In part one of this two-part series on awesome communication, I discussed the first three traits of effective communication: clarity, concise and concrete. Stemming from a communications training on the 7 C’s of effective communication, based on a Mind Tools training, we continue with the other 4 ways to get that much better at getting what you need and what you want through effective communication.
The fourth component to being an awesome communicator is being CORRECT in what you say. Being correct grants you authority and stability, but being correct is about so much more than just that. It’s about understanding whether or not people have the same level of knowledge and experience as you do – which ties a bit into the first component, clarity. Ask yourself whether the technical terms you use fit your audience’s level of education and knowledge. If not, then there’s a good chance that you’re losing your audience’s attention by either being too high-brow or too low-brow.

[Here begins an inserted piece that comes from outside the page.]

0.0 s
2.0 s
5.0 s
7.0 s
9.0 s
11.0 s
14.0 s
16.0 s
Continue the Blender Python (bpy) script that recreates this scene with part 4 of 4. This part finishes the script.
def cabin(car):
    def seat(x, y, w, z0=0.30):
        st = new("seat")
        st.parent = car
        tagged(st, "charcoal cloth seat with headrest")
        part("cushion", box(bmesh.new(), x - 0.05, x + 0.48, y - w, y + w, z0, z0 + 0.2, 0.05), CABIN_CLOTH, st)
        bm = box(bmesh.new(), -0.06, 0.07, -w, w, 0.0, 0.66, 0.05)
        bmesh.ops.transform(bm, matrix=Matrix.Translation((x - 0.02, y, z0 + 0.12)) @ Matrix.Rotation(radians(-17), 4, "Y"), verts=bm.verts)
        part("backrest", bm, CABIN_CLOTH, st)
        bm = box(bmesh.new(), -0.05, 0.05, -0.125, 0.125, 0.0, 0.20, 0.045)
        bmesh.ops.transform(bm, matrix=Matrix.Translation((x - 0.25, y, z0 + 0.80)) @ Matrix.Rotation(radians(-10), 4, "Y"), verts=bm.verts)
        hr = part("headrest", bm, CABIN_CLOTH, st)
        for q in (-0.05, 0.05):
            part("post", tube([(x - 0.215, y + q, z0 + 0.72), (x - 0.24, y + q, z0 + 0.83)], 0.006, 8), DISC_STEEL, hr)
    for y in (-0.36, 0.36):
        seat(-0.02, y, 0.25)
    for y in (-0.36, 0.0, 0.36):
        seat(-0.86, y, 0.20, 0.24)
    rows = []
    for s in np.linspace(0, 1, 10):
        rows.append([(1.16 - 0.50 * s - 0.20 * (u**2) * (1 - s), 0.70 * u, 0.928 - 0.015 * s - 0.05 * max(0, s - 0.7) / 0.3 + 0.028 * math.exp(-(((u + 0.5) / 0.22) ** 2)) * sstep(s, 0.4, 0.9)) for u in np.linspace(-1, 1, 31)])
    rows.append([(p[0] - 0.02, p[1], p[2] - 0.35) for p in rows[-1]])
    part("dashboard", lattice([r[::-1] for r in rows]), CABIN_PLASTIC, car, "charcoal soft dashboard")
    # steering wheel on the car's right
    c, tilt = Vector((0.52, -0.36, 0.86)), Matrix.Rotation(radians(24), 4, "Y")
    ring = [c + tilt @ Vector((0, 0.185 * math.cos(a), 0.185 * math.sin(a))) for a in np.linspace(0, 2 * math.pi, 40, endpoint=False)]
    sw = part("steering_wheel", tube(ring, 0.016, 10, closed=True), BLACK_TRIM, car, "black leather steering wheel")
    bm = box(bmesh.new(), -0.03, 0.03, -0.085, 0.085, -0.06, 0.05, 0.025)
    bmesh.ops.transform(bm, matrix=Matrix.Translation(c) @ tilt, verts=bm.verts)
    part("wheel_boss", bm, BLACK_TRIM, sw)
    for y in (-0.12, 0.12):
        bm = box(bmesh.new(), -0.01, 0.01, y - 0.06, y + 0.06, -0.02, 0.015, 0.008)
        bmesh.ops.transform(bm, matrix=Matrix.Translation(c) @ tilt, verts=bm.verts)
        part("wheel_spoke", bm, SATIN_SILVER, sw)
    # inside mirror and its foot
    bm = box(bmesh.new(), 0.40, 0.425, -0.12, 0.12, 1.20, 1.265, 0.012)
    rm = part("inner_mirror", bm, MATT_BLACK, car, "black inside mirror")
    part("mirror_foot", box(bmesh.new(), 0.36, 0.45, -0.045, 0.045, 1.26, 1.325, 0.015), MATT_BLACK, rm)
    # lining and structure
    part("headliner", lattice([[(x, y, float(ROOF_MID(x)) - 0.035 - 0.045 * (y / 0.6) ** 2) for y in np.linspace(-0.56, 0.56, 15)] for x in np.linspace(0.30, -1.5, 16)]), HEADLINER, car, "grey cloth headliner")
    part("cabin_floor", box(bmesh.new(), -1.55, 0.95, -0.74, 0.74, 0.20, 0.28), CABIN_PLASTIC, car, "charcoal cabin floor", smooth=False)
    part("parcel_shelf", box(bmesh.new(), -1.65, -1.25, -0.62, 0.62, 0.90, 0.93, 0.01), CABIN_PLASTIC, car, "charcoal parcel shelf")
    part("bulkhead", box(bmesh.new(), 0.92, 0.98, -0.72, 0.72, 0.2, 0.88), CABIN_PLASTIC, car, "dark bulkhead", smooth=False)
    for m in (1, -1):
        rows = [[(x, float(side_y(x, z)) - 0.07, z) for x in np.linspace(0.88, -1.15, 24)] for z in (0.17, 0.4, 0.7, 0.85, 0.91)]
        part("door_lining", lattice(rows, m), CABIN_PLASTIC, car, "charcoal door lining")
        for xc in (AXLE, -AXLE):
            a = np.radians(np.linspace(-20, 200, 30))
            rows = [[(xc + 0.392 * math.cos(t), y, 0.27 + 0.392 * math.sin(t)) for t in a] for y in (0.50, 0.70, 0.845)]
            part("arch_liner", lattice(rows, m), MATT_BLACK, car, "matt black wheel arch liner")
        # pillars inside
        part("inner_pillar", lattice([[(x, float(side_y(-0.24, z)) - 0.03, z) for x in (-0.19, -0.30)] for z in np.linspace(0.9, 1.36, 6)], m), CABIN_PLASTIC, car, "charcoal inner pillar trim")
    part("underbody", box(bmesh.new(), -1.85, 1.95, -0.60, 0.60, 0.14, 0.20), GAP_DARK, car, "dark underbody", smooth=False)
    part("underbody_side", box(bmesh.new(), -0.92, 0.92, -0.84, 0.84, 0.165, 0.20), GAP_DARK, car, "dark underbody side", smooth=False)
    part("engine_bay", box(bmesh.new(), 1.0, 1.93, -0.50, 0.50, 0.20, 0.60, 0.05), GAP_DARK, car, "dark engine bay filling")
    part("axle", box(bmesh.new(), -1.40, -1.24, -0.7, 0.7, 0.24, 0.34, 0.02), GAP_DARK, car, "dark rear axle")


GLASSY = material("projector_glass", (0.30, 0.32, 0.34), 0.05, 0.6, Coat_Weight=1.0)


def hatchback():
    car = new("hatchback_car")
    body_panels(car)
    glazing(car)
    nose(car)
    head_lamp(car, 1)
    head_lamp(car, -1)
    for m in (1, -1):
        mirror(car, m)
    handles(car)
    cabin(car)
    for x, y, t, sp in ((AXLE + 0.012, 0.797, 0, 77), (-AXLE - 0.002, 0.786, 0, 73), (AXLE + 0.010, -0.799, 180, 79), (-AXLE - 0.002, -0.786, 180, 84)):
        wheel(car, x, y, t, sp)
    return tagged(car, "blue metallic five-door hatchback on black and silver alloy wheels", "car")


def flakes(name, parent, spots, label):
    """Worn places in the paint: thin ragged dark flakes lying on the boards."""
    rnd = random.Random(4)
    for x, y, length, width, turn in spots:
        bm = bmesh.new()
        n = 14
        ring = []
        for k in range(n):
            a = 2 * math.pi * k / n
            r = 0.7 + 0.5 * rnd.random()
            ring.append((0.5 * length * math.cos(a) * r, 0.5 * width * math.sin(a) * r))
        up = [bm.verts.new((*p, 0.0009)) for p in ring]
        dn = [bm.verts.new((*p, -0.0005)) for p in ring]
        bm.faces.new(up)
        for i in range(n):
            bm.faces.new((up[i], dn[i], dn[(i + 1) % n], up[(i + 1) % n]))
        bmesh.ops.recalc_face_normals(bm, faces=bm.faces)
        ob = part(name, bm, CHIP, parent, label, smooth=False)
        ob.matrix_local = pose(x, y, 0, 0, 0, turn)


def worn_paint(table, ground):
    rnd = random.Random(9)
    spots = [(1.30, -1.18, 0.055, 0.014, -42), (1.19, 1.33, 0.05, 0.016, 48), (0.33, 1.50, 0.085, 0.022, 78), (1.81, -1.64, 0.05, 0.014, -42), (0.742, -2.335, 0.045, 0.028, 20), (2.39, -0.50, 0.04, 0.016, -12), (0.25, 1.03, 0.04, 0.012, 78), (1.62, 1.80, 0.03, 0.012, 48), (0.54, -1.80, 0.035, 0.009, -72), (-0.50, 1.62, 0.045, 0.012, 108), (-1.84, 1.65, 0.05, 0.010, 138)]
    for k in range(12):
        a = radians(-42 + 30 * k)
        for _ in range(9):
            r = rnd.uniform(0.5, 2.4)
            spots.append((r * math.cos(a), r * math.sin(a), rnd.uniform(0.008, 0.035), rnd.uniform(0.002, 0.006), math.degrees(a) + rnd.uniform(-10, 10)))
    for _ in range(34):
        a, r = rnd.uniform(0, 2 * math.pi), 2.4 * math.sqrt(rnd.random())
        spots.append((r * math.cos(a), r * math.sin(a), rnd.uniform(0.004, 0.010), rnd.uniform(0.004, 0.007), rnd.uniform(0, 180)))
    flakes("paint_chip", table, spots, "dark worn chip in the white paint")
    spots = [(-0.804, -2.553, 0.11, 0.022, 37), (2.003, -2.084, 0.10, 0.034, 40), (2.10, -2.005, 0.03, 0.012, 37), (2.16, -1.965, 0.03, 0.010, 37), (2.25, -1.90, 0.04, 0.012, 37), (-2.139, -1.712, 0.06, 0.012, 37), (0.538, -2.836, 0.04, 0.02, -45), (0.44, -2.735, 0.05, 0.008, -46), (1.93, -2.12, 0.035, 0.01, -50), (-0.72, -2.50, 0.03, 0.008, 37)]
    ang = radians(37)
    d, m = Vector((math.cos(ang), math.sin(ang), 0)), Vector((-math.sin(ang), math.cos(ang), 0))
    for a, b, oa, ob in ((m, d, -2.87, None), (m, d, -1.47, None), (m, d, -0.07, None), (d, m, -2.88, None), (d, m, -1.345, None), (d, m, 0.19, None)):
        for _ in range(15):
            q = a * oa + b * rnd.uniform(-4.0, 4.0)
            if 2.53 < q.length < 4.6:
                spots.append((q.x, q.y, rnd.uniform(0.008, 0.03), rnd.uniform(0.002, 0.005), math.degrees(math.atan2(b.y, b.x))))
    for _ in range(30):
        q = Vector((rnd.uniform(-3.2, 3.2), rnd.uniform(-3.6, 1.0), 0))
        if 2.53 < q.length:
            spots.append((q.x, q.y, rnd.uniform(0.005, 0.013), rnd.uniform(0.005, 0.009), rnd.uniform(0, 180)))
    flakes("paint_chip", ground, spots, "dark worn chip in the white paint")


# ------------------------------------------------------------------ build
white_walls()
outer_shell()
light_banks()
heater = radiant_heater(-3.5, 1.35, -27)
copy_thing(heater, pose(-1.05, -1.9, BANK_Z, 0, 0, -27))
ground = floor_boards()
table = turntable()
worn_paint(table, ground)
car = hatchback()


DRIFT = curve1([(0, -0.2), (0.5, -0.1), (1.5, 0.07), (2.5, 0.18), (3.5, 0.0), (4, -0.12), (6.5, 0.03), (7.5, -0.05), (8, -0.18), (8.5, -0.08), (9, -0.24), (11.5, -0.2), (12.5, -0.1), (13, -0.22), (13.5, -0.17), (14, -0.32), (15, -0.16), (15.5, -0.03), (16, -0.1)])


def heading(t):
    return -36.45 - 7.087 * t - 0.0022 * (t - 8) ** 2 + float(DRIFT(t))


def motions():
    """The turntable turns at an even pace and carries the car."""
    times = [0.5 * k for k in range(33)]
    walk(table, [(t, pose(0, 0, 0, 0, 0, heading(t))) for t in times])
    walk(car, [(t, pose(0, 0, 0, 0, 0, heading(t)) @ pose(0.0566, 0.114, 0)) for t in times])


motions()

Being correct also creates a framework for any communication piece. For those who struggle with communication, it’s helpful to think of it in terms of a school paper. When you were in school, you had to write papers that had a structure identifying a purpose, supporting statements and a conclusion. The same holds true for your professional life. Your communication should identify a purpose, then supporting statements, and then a call to action or necessary deliverables involved.
The fifth component is COHERENCE, which is really about being logical. Even the best communicators can fail here when we’re stressed and overworked with very little time. The most obvious evidence here is when our communication, either verbal or written, comes across like a stream of consciousness rather than something that’s correct and has a clear purpose.
The sixth component is COMPLETE. Ask yourself whether your audience has everything they need to be informed and (if applicable) take action. This sixth component is particularly important during meetings where it’s more difficult to track communication. As a rule of thumb, every meeting should be wrapped up with a verbal assessment that summarizes key points and identifies deliverables. The same should also be sent via email post meeting so it’s a clear written record that can be referred to at a later time. It’s also a COURTEOUS thing to do, which is the seventh component of awesome communication.
The moral of the story when it comes to effective communication is to see whether your message, be it one line or one paragraph, meets the key criteria of communication. Of course, this is tougher to do when you’re using a slogan. In a case like quick messages and tag lines, the most important elements are to be both concrete (useful) and coherent (pushing a call to action). Remember that any piece of communication is about generating movement. Whether you want someone to side with your argument or take action to pick up the phone or make a purchase, you need them to act. Showing both value and purpose is how you’re going to achieve that every single time.